Since leaving my parents home I have gained my own family. I am still the wild child of this pack, but my rebellious nature has settled in a different sense. My boyfriend is the grump of our group. He is a chronic worrier who allows stress to rule his world. He finds it hard to let go of little things, and he is a stricter parent then I. Though he can sometimes over-react his intentions are always for the best, and he simply strives to create a happy environment with well-rounded children. My son, who is 7 is the dreamer of our little clan. He inherited my wild imagination and uses it in everything he does. He can create an entire world inside his mind and play for hours there. He also gained my love for writing and has become a very creative little boy.
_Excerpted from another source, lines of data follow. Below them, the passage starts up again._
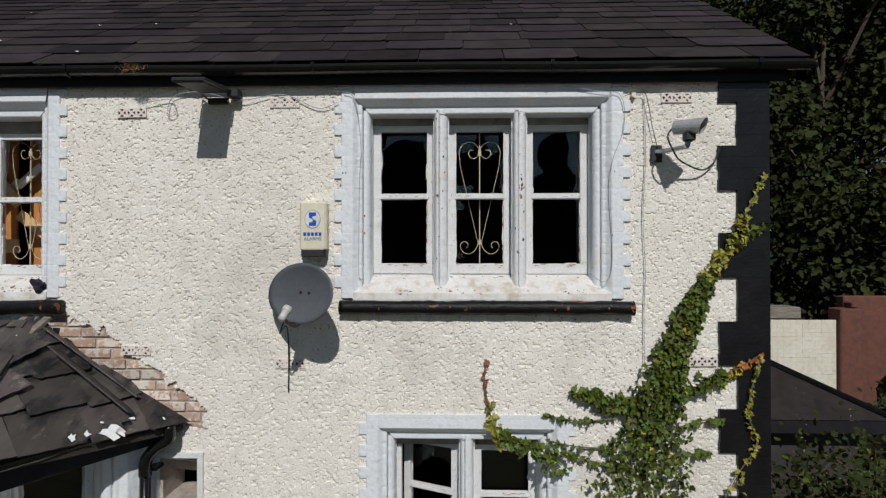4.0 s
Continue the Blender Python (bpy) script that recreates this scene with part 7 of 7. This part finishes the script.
sprig(cane, [(-2.93, -1.03, 1.20), (-2.86, -1.04, 1.27), (-2.80, -1.05, 1.28), (-2.74, -1.05, 1.27)], 0.003, 0, M_BRAMBLE, 0.050, M_STEM, 22, True, "lower_foliage")
sprig(cane, [(-2.80, -1.02, 1.22), (-2.74, -1.02, 1.27), (-2.68, -1.02, 1.34), (-2.63, -1.02, 1.42)], 0.002, 0, M_BRAMBLE2, 0.020, M_STEM, 40, True, "side_foliage")
sprig(cane, [(-3.06, -1.08, 0.90), (-3.08, -1.08, 1.05), (-3.06, -1.06, 1.20)], 0.004, 0, M_BRAMBLE, 0.050, M_STEM, 22, True, "low_foliage")
c2 = empty("bramble_shoot", "bramble shoot with yellowing leaves under the window", "bramble")
sprig(c2, [(-3.66, -1.10, 0.70), (-3.62, -1.08, 0.98), (-3.56, -1.07, 1.10), (-3.49, -1.06, 1.20), (-3.45, -1.05, 1.26)], 0.0035, 0, M_BRAMBLE2, 0.040, M_STEM, 24, True)
sprig(c2, [(-3.56, -1.08, 1.10), (-3.52, -1.07, 1.20), (-3.47, -1.06, 1.25), (-3.44, -1.05, 1.25)], 0.002, 0, M_BRAMBLE2, 0.040, M_STEM, 18, False, "upper_foliage")
sprig(c2, [(-3.50, -1.06, 1.20), (-3.44, -1.06, 1.21), (-3.41, -1.06, 1.18)], 0.002, 0, M_BRAMBLE2, 0.038, M_STEM, 10, False, "side_foliage")
sprig(c2, [(-3.60, -1.08, 1.04), (-3.61, -1.09, 1.12), (-3.63, -1.10, 1.13)], 0.002, 0, M_BRAMBLE2, 0.040, M_STEM, 8, False, "low_foliage")
sprig(c2, [(-3.53, -1.08, 0.98), (-3.50, -1.10, 1.07), (-3.47, -1.10, 1.09)], 0.003, 0, M_YELLOW, 0.050, M_STEM, 7, False, "yellow_foliage")
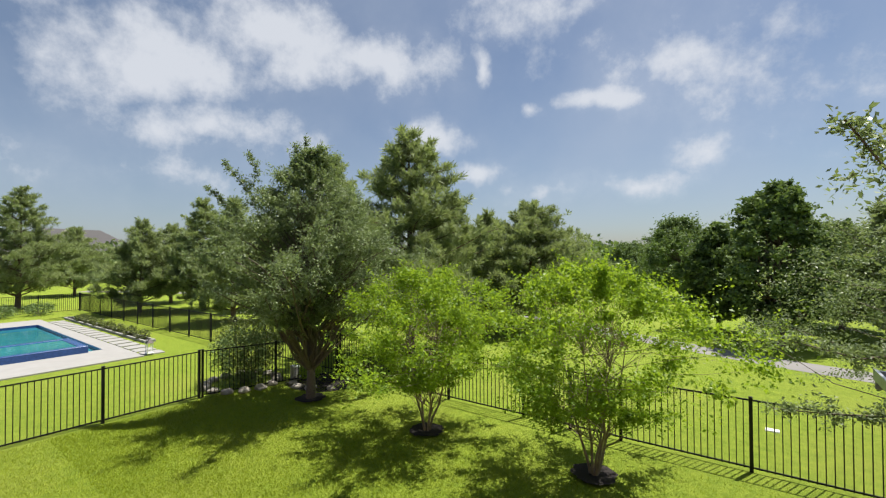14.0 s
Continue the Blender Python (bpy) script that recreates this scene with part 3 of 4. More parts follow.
# ---- balcony railing ----
def build_railing():
    r = empty("balcony_railing", Matrix.Translation((0, RAIL_Y, 0)), "black powder-coated metal balcony railing with square balusters", "railing")
    posts = [0.05, 2.72]
    w = 0.026
    for x in posts:
        p = part("post", box((x - w, -w, 0.012), (x + w, w, 1.035), 0.004), BLACKMETAL, r)
        cap = bmesh.new()
        add_box(cap, (x - w - 0.006, -w - 0.006, 1.033), (x + w + 0.006, w + 0.006, 1.048), 0.004)
        bmesh.ops.create_cone(cap, cap_ends=True, segments=4, radius1=0.04, radius2=0.012, depth=0.02, matrix=Matrix.Translation((x, 0, 1.058)) @ Matrix.Rotation(radians(45), 4, "Z"))
        part("cap", cap, FENCEMETAL, p)
        part("base_plate", box((x - 0.05, -0.05, 0.0125), (x + 0.05, 0.05, 0.022), 0.002), BLACKMETAL, p)
    bal = None
    for x0, x1 in ((0.05 + w, 2.72 - w), (2.72 + w, RX - 0.012)):
        part("top_rail", box((x0 + 0.001, -0.019, 1.003), (x1, 0.019, 1.035), 0.005), BLACKMETAL, r)
        part("bottom_rail", box((x0 + 0.001, -0.014, 0.08), (x1, 0.014, 0.105), 0.004), BLACKMETAL, r)
        n = round((x1 - x0) / 0.0925)
        for i in range(1, n):
            x = x0 + (x1 - x0) * i / n
            if bal is None:
                bal = part("baluster", box((-0.0066, -0.0066, 0.09), (0.0066, 0.0066, 1.004)), BLACKMETAL, r)
                ob = bal
            else:
                ob = new("baluster", bal.data)
                ob.parent = r
            ob.matrix_basis = Matrix.Translation((x, 0, 0))
    part("joint_strip", box((1.112, -0.0195, 1.0352), (1.127, 0.0195, 1.0366)), NICKEL, r, "bare metal strip across the rail joint")
    for z in (0.09, 1.02):
        part("wall_bracket", box((RX - 0.0115, -0.03, z - 0.028), (RX - 0.001, 0.03, z + 0.028), 0.003), BLACKMETAL, r)


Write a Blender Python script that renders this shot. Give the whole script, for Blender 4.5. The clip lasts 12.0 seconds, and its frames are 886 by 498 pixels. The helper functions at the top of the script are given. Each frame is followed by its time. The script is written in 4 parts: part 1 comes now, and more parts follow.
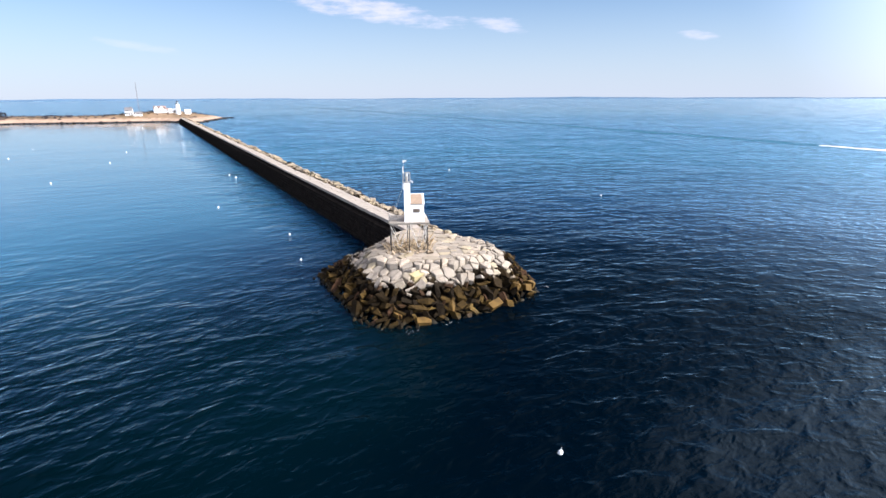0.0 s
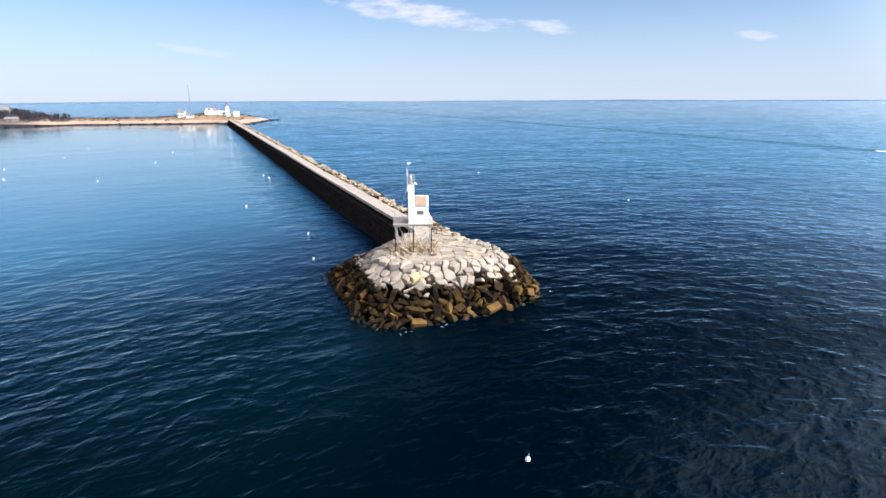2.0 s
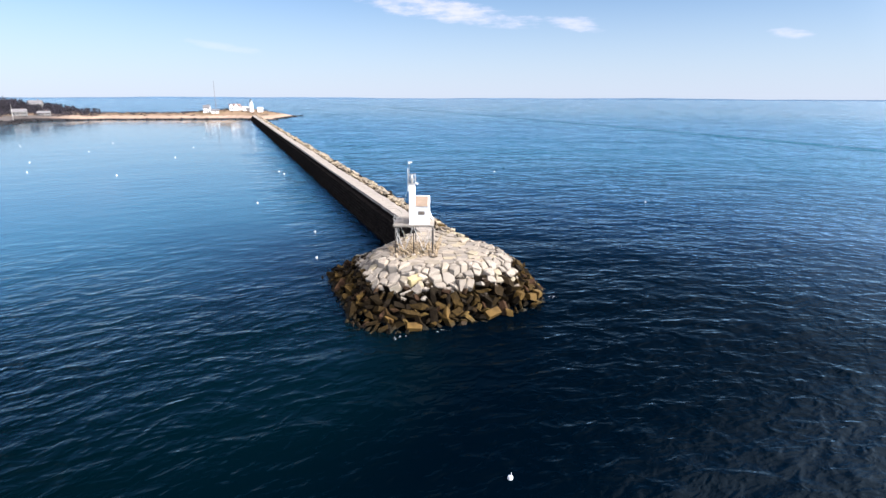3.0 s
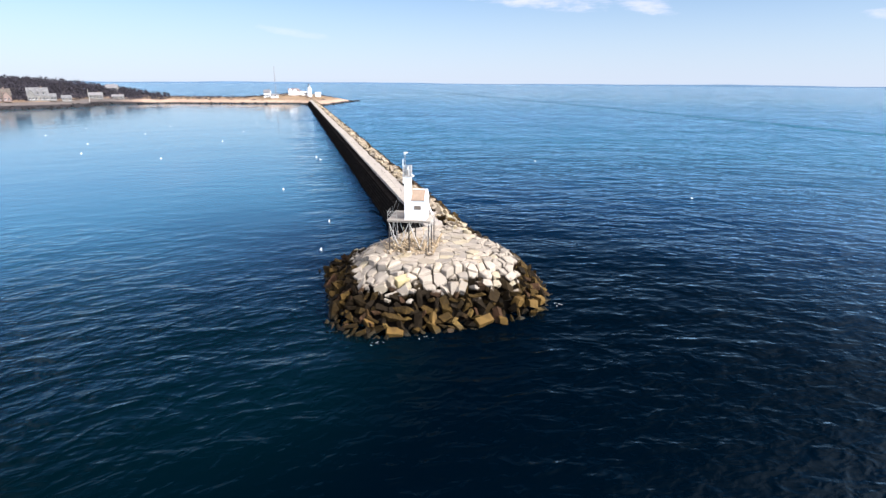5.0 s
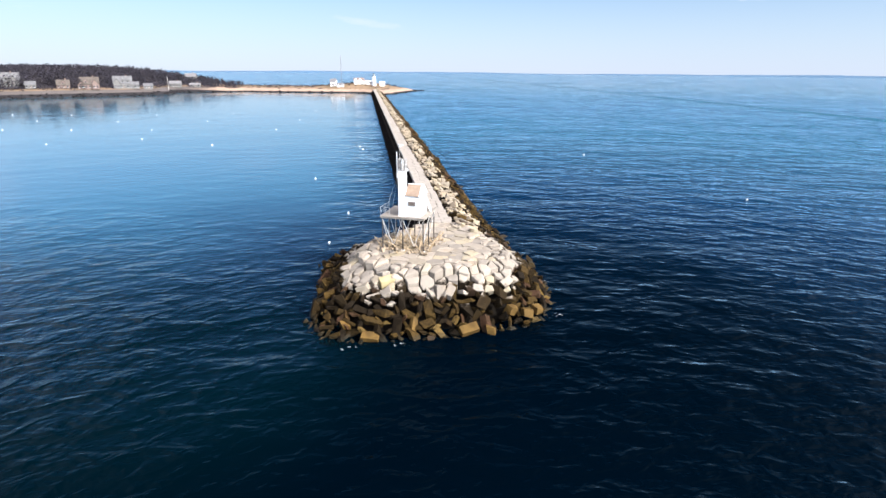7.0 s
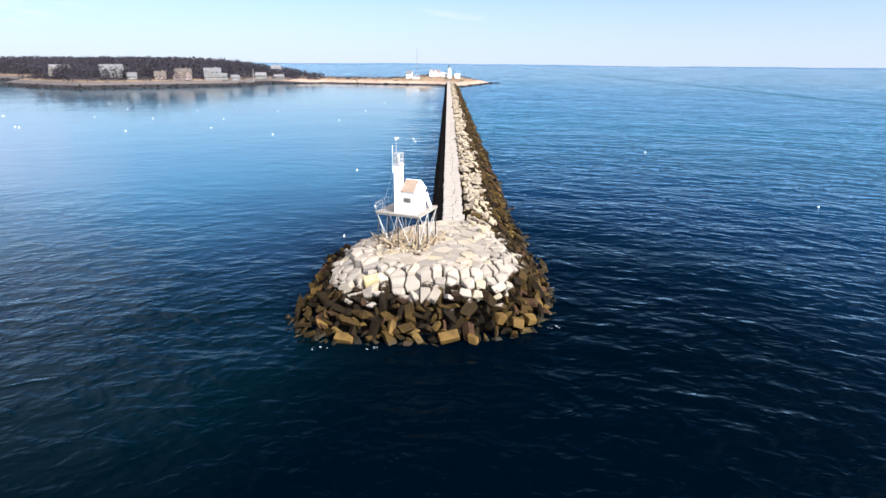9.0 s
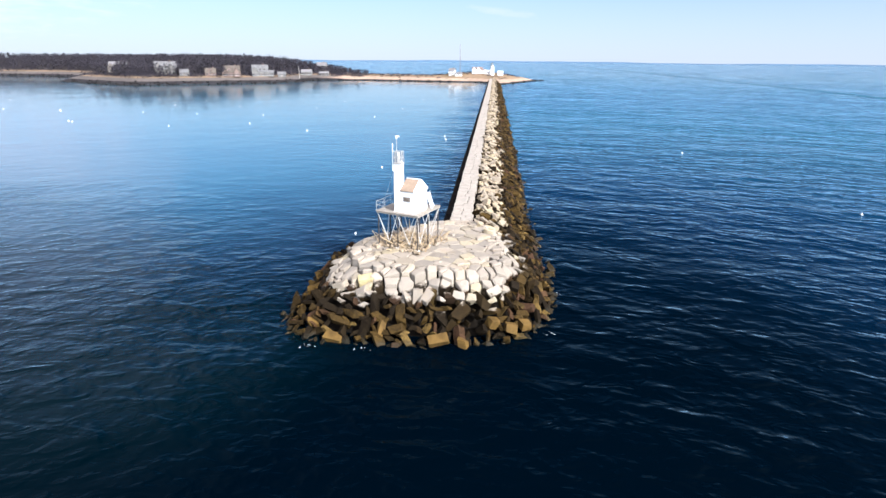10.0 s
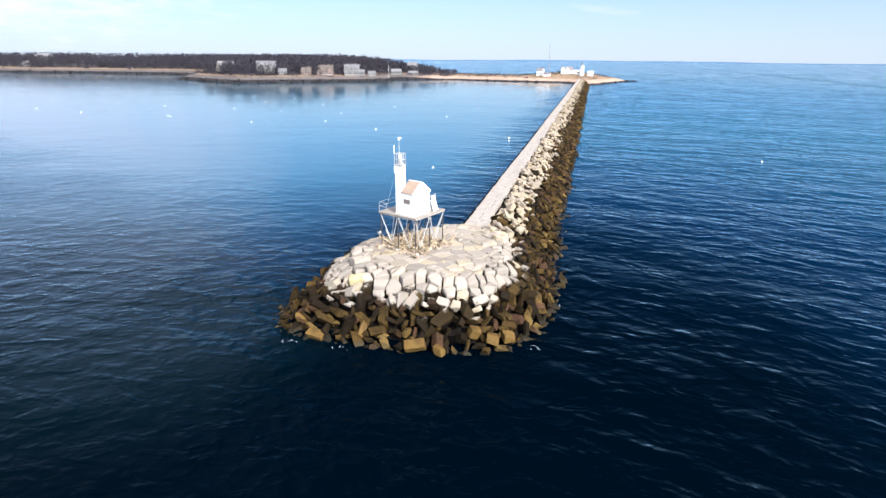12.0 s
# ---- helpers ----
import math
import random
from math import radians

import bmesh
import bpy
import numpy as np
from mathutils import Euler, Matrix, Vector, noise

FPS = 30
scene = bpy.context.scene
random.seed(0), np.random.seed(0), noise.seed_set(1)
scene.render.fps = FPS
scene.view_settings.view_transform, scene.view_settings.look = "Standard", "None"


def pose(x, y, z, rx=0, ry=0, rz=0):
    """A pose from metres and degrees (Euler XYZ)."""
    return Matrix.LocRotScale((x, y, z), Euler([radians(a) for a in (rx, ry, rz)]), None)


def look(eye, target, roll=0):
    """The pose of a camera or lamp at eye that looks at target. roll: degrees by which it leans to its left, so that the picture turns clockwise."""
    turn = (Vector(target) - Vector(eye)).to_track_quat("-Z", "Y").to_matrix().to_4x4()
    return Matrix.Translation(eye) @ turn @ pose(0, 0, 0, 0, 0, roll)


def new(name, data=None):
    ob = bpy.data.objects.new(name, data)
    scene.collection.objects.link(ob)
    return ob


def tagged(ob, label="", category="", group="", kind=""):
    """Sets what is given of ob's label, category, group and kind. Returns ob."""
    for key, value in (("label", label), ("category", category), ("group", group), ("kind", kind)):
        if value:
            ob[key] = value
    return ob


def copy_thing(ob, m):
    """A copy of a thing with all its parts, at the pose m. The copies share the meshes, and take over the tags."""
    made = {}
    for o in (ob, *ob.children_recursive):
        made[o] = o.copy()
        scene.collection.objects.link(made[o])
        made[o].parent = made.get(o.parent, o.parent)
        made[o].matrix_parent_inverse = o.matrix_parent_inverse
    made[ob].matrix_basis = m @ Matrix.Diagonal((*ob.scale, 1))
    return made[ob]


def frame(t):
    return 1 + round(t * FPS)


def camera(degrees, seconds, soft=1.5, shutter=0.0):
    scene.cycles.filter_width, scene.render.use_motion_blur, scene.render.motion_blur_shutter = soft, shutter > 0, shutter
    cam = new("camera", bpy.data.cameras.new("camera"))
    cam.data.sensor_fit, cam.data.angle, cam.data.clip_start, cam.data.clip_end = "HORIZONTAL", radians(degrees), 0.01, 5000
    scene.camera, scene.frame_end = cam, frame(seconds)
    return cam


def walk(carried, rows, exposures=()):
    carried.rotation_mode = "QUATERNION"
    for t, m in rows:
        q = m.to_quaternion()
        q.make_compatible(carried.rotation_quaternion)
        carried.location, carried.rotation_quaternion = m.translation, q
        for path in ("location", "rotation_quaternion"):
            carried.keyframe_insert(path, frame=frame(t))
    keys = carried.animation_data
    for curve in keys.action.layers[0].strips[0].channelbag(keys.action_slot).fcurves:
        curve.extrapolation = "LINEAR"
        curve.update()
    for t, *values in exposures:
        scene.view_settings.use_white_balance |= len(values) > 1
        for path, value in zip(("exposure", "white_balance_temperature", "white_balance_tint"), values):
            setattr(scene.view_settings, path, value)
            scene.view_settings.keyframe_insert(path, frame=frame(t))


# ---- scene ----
cam = camera(77.9, 12.0)
PATH = [
    (0, (-30.796, -64.842, 25.358), (-29.887, -63.144, 24.82), -0.2),
    (0.5, (-29.765, -65.689, 25.352), (-28.883, -63.975, 24.821), -0.3),
    (1, (-28.7, -66.431, 25.352), (-27.851, -64.698, 24.824), -0.3),
    (1.5, (-27.482, -66.992, 25.346), (-26.671, -65.242, 24.819), -0.3),
    (2, (-26.118, -67.242, 25.34), (-25.347, -65.474, 24.811), -0.2),
    (2.5, (-24.586, -67.055, 25.361), (-23.853, -65.271, 24.831), 0.1),
    (3, (-22.787, -66.491, 25.41), (-22.091, -64.695, 24.872), 0.2),
    (5, (-13.802, -63.593, 25.36), (-13.308, -61.745, 24.774), 0.4),
    (5.5, (-11.591, -62.894, 25.348), (-11.149, -61.037, 24.751), 0.4),
    (6, (-9.317, -62.257, 25.278), (-8.934, -60.39, 24.673), 0.3),
    (6.5, (-7.051, -61.562, 25.228), (-6.728, -59.686, 24.614), 0.4),
    (7, (-4.863, -60.876, 25.173), (-4.601, -58.993, 24.553), 0.5),
    (9, (4.242, -57.994, 24.915), (4.231, -56.101, 24.269), 0.5),
    (9.5, (6.56, -57.296, 24.923), (6.473, -55.407, 24.273), 0.5),
    (10, (8.86, -56.652, 24.954), (8.696, -54.77, 24.298), 0.5),
    (10.5, (11.2, -55.981, 25.031), (10.958, -54.107, 24.374), 0.5),
    (11, (13.461, -55.349, 25.142), (13.142, -53.488, 24.483), 0.6),
    (11.5, (15.69, -54.774, 25.22), (15.294, -52.928, 24.56), 0.5),
    (12, (17.981, -54.152, 25.261), (17.51, -52.324, 24.601), 0.5),
]
walk(cam, [(t, look(eye, target, roll)) for t, eye, target, roll in PATH], exposures=[(0, 0.66, 5750, 12), (5, 0.72, 5750, 11), (9, 0.77, 5650, 10), (12, 0.76, 5550, 10)])

# ---- light, sky and exposure ----
SUN_AZ, SUN_EL = -45.0, 33.0
sun_dir = Vector((math.cos(radians(SUN_EL)) * math.cos(radians(SUN_AZ)), math.cos(radians(SUN_EL)) * math.sin(radians(SUN_AZ)), math.sin(radians(SUN_EL))))
sun = new("sun", bpy.data.lights.new("sun", "SUN"))
sun.data.energy, sun.data.angle, sun.data.color = 5.1, radians(0.55), (1.0, 0.92, 0.80)
sun.matrix_world = look(sun_dir * 300, (0, 0, 0))

world = bpy.data.worlds.new("sky")
scene.world = world
world.use_nodes = True
wn, wl = world.node_tree.nodes, world.node_tree.links
wn.clear()


def wnode(kind, **values):
    n = wn.new(kind)
    for k, v in values.items():
        if k == "op":
            n.operation = v
        else:
            n.inputs[int(k[1:])].default_value = v
    return n


sky = wn.new("ShaderNodeTexSky")
sky.sky_type, sky.sun_disc = "NISHITA", False
sky.sun_elevation, sky.sun_rotation = radians(SUN_EL), radians(90 - SUN_AZ)
sky.air_density, sky.dust_density, sky.ozone_density = 1.0, 0.0, 4.0
coord = wn.new("ShaderNodeTexCoord")
sep = wn.new("ShaderNodeSeparateXYZ")
wl.new(coord.outputs["Generated"], sep.inputs[0])
azim = wnode("ShaderNodeMath", op="ARCTAN2")
wl.new(sep.outputs["Y"], azim.inputs[0])
wl.new(sep.outputs["X"], azim.inputs[1])
elev = wnode("ShaderNodeMath", op="ARCSINE")
wl.new(sep.outputs["Z"], elev.inputs[0])
streak = wn.new("ShaderNodeMapping")
streak.inputs["Scale"].default_value = (9, 9, 42)
wl.new(coord.outputs["Generated"], streak.inputs[0])
fleece = wn.new("ShaderNodeTexNoise")
fleece.inputs["Scale"].default_value, fleece.inputs["Detail"].default_value, fleece.inputs["Roughness"].default_value = 2.2, 7, 0.62
wl.new(streak.outputs[0], fleece.inputs["Vector"])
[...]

He is though a tad bit spoiled from years of just ‘mommy and me.’ and has a hard time following directions as he always has his head in the clouds. We have to constantly remind him of the simplest rules lately, and he is an overly sensitive child, so often times getting in a small amount of trouble feels like the end of the world to him. It is hard sometimes to watch him create this devastation over nothing in his mind, and still hold my ground for the punishment… but I think he knows that, and so I do my best to follow through.

Lastly there is my daughter, who is almost 1 year old. She has the face of an angel, but is sneaky like a fox. Already I can see her intelligence, and amazing personality. She is funny and outgoing, and she is constantly watching the world around her. She is the joker of our group, always putting a smile on our faces, even at the worst of times.

My family is often times kooky, we have our moments and most certainly our faults. We disagree much of the time, and we can fight like champions. But we share love, caring and understanding for one another. We support each other, even when we dislike the choices that have been made. We are strong and happy as a family and that is all that really matters to me.